# TO BE DONE
Everything from the line containing "made[o].matrix_parent_inverse = o.matrix_parent_inverse" through the line containing "shutter > 0, shutter" should be repeated exactly, and nothing else from the data.

# DATA EXCERPT

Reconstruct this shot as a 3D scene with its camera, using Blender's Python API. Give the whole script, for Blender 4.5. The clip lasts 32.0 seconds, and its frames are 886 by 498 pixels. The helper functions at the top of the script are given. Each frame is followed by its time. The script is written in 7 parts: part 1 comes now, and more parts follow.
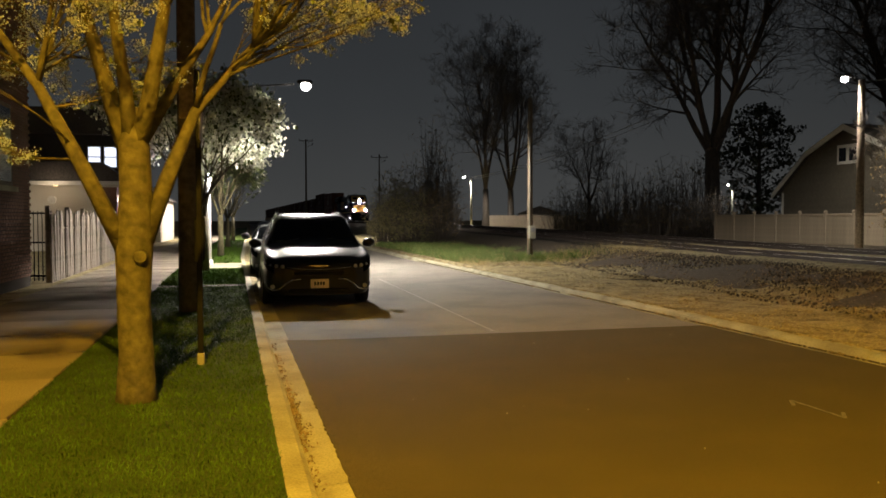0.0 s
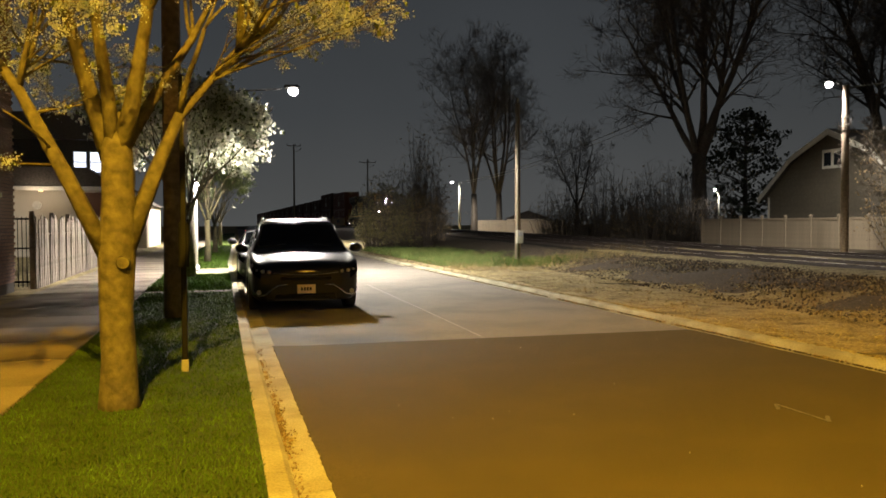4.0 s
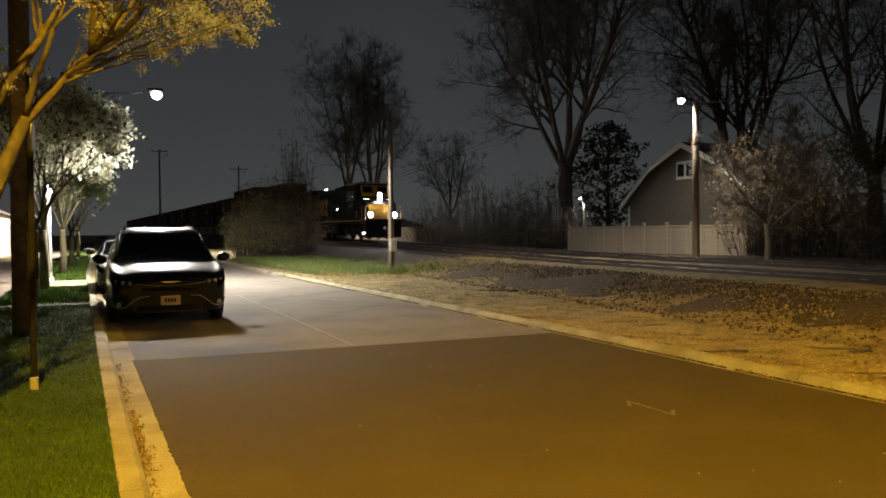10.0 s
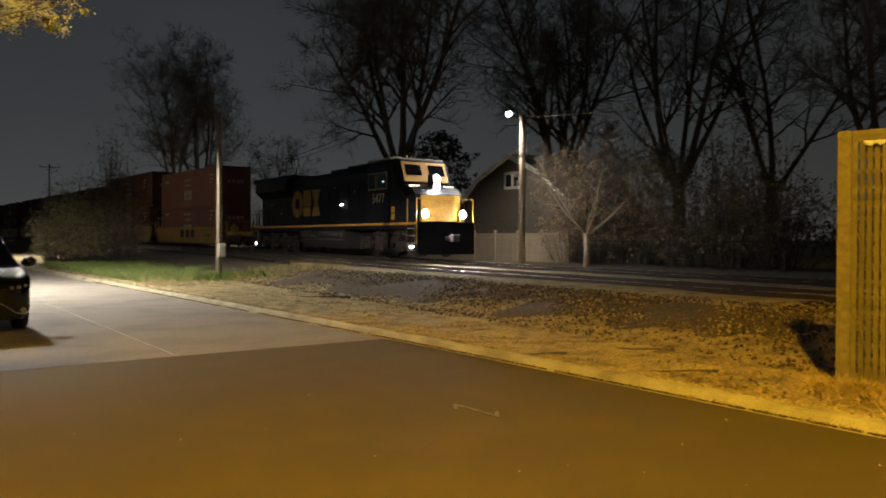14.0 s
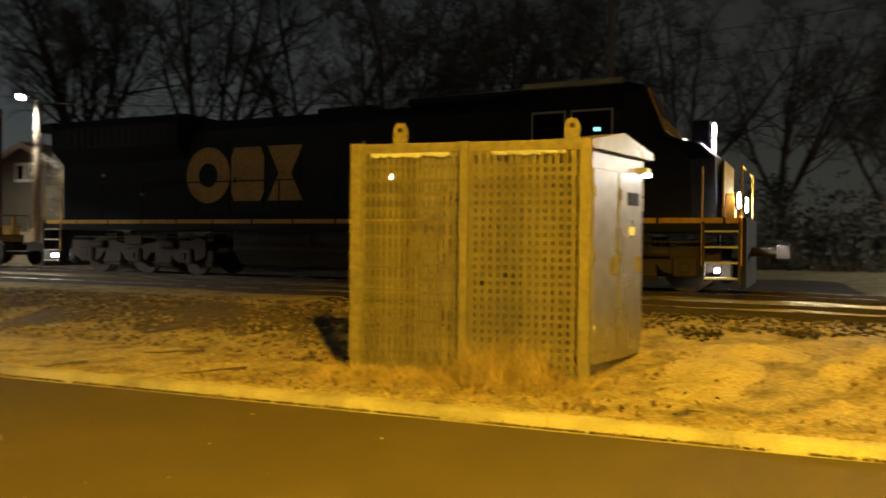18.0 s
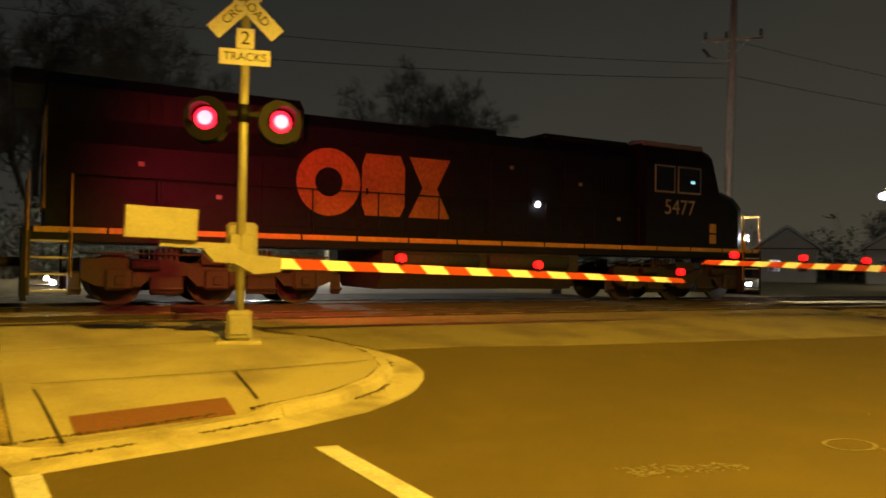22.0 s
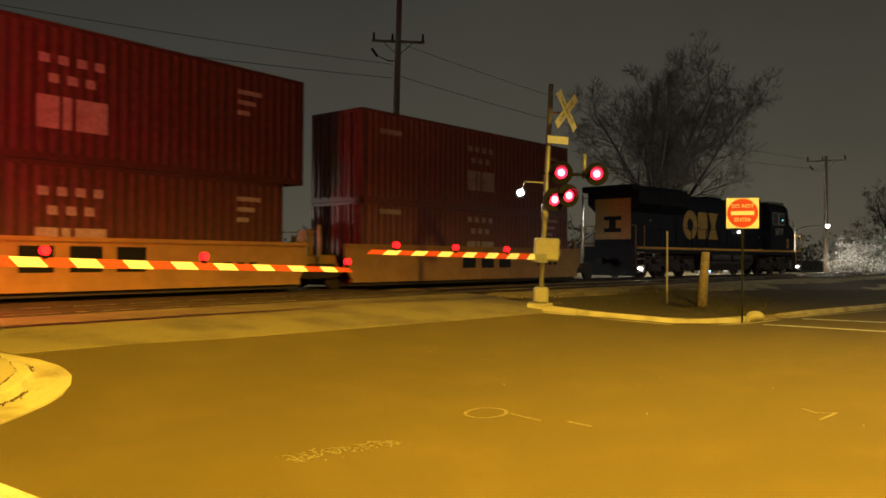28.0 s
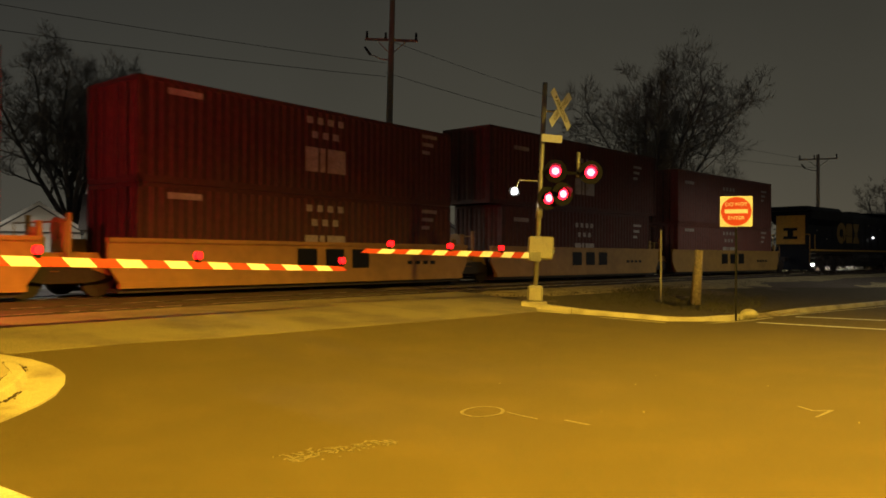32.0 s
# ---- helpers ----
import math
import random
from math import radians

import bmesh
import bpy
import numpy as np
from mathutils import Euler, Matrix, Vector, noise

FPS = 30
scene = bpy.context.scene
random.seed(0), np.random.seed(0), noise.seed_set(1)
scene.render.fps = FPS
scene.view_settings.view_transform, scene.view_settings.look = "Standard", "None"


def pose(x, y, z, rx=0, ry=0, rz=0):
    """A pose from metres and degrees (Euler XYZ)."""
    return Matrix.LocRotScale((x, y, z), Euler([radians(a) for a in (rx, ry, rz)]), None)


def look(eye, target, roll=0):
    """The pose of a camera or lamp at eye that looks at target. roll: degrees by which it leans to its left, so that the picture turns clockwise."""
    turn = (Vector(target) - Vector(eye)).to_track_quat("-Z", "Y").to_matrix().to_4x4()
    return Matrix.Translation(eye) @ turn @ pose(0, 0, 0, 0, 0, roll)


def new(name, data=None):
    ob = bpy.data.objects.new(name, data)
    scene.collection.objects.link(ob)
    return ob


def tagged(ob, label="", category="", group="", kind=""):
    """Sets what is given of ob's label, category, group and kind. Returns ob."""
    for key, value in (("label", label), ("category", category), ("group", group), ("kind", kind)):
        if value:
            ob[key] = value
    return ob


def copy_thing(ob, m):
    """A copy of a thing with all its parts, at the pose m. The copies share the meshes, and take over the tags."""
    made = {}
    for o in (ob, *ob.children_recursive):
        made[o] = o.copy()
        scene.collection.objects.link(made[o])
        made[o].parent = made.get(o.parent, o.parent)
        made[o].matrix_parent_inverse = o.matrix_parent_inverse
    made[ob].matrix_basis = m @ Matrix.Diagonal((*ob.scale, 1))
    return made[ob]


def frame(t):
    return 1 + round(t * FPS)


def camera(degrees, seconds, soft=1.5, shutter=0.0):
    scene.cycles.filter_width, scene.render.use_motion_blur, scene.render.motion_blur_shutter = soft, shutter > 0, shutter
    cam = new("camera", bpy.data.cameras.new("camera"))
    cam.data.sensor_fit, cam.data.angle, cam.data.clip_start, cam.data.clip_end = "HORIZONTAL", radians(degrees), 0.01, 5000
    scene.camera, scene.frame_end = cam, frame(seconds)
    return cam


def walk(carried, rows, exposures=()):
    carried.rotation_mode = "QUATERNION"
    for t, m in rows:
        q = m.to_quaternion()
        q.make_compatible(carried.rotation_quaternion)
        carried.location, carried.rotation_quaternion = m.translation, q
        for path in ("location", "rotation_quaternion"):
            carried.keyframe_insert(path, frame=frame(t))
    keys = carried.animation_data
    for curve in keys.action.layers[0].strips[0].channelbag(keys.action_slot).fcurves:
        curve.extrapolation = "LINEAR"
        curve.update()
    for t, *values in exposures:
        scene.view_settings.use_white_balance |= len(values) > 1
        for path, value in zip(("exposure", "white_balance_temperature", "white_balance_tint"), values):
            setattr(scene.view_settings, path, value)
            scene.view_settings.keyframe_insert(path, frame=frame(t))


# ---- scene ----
cam = camera(58.8, 32.0, soft=1.7, shutter=0.5)
PATH = [
    (0, (-0.067, 0.078, 1.595), (0.411, 2.019, 1.521), -0.1),
    (0.5, (-0.071, 0.065, 1.597), (0.41, 2.005, 1.525), -0.0),
    (1, (-0.062, 0.082, 1.599), (0.421, 2.022, 1.534), -0.0),
    (1.5, (-0.055, 0.065, 1.597), (0.432, 2.004, 1.532), -0.0),
    (2, (-0.051, 0.07, 1.599), (0.439, 2.008, 1.541), -0.1),
    (2.5, (-0.043, 0.073, 1.597), (0.454, 2.009, 1.538), -0.1),
    (4.5, (-0.035, 0.085, 1.597), (0.474, 2.018, 1.535), -0.2),
    (5, (-0.033, 0.062, 1.602), (0.49, 1.992, 1.554), 0.0),
    (5.5, (-0.032, 0.042, 1.598), (0.506, 1.968, 1.548), 0.1),
    (6, (-0.039, 0.026, 1.601), (0.506, 1.949, 1.546), 0.1),
    (6.5, (-0.03, 0.03, 1.601), (0.556, 1.942, 1.547), -0.0),
    (7, (-0.027, 0.034, 1.599), (0.588, 1.937, 1.548), 0.2),
    (7.5, (-0.034, 0.011, 1.596), (0.607, 1.904, 1.544), 0.2),
    (8, (-0.03, 0.013, 1.6), (0.635, 1.899, 1.543), 0.2),
    (8.5, (-0.017, 0.017, 1.597), (0.688, 1.888, 1.54), 0.1),
    (9, (-0.008, 0.012, 1.603), (0.741, 1.866, 1.552), -0.2),
    (9.5, (0.002, 0.012, 1.603), (0.778, 1.855, 1.558), -0.4),
    (10, (0.014, -0.022, 1.6), (0.818, 1.809, 1.557), -0.4),
    (10.5, (0.035, -0.038, 1.603), (0.859, 1.784, 1.557), -0.5),
    (11, (0.054, -0.055, 1.603), (0.903, 1.756, 1.565), -0.1),
    (11.5, (0.06, -0.07, 1.602), (0.927, 1.732, 1.57), -0.1),
    (12, (0.09, -0.08, 1.605), (0.972, 1.715, 1.571), -0.6),
    (12.5, (0.066, -0.081, 1.602), (0.984, 1.696, 1.569), -0.5),
    (13, (0.052, -0.06, 1.603), (1.046, 1.675, 1.578), -0.7),
    (13.5, (0.042, -0.042, 1.599), (1.119, 1.643, 1.568), -0.1),
    (14, (0.041, -0.042, 1.601), (1.21, 1.581, 1.573), 0.2),
    (14.5, (0.033, -0.051, 1.601), (1.287, 1.507, 1.567), 0.4),
    (16.5, (0.067, 0.022, 1.601), (1.643, 1.253, 1.579), 1.2),
    (17, (0.043, -0.008, 1.606), (1.748, 1.038, 1.584), 0.9),
    (17.5, (0.064, -0.061, 1.6), (1.836, 0.865, 1.583), 0.4),
    (18, (0.059, -0.104, 1.598), (1.923, 0.622, 1.58), 0.6),
    (18.5, (0.024, 0.07, 1.597), (1.982, 0.478, 1.568), 0.3),
    (19, (0.049, 0.058, 1.599), (2.044, 0.189, 1.577), 0.1),
    (19.5, (0.028, 0.024, 1.602), (2.024, -0.093, 1.58), 0.1),
    (20, (0.052, 0.015, 1.601), (2.009, -0.4, 1.619), -0.2),
    (20.5, (0.073, 0.021, 1.602), (1.956, -0.653, 1.651), 0.3),
    (21, (0.068, 0.043, 1.599), (1.858, -0.848, 1.639), -0.3),
    (21.5, (0.066, 0.053, 1.597), (1.711, -1.085, 1.613), 1.1),
    (22, (0.075, 0.028, 1.594), (1.584, -1.285, 1.627), 1.0),
    (22.5, (0.025, -0.027, 1.601), (1.383, -1.495, 1.633), 1.2),
    (23, (-0.032, -0.023, 1.604), (1.2, -1.598, 1.637), 1.2),
    (23.5, (-0.011, -0.024, 1.605), (1.112, -1.679, 1.642), 1.4),
    (24, (-0.021, 0.004, 1.608), (1.015, -1.706, 1.642), 1.3),
    (24.5, (-0.03, -0.008, 1.604), (0.946, -1.754, 1.63), 1.3),
    (25, (-0.033, -0.012, 1.602), (0.901, -1.781, 1.626), 1.2),
    (25.5, (-0.039, -0.003, 1.603), (0.86, -1.79, 1.624), 0.9),
    (27.5, (-0.047, -0.041, 1.596), (0.838, -1.834, 1.606), 0.6),
    (28, (-0.058, -0.02, 1.599), (0.81, -1.822, 1.618), 0.4),
    (28.5, (-0.053, -0.027, 1.604), (0.813, -1.829, 1.617), 0.7),
    (29, (-0.042, -0.028, 1.598), (0.829, -1.828, 1.597), 0.7),
    (29.5, (-0.035, -0.033, 1.599), (0.84, -1.832, 1.592), 0.7),
    (30, (-0.026, -0.029, 1.594), (0.854, -1.825, 1.594), 0.5),
    (30.5, (-0.028, -0.039, 1.596), (0.85, -1.836, 1.591), 0.5),
    (31, (-0.028, -0.048, 1.595), (0.85, -1.845, 1.591), 0.1),
    (31.5, (-0.02, -0.024, 1.595), (0.847, -1.826, 1.602), 0.2),
    (32, (-0.019, -0.025, 1.596), (0.833, -1.835, 1.612), 0.3),
]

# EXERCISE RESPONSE
        made[o].matrix_parent_inverse = o.matrix_parent_inverse
    made[ob].matrix_basis = m @ Matrix.Diagonal((*ob.scale, 1))
    return made[ob]


def frame(t):
    return 1 + round(t * FPS)


def camera(degrees, seconds, soft=1.5, shutter=0.0):
    scene.cycles.filter_width, scene.render.use_motion_blur, scene.render.motion_blur_shutter = soft, shutter > 0, shutter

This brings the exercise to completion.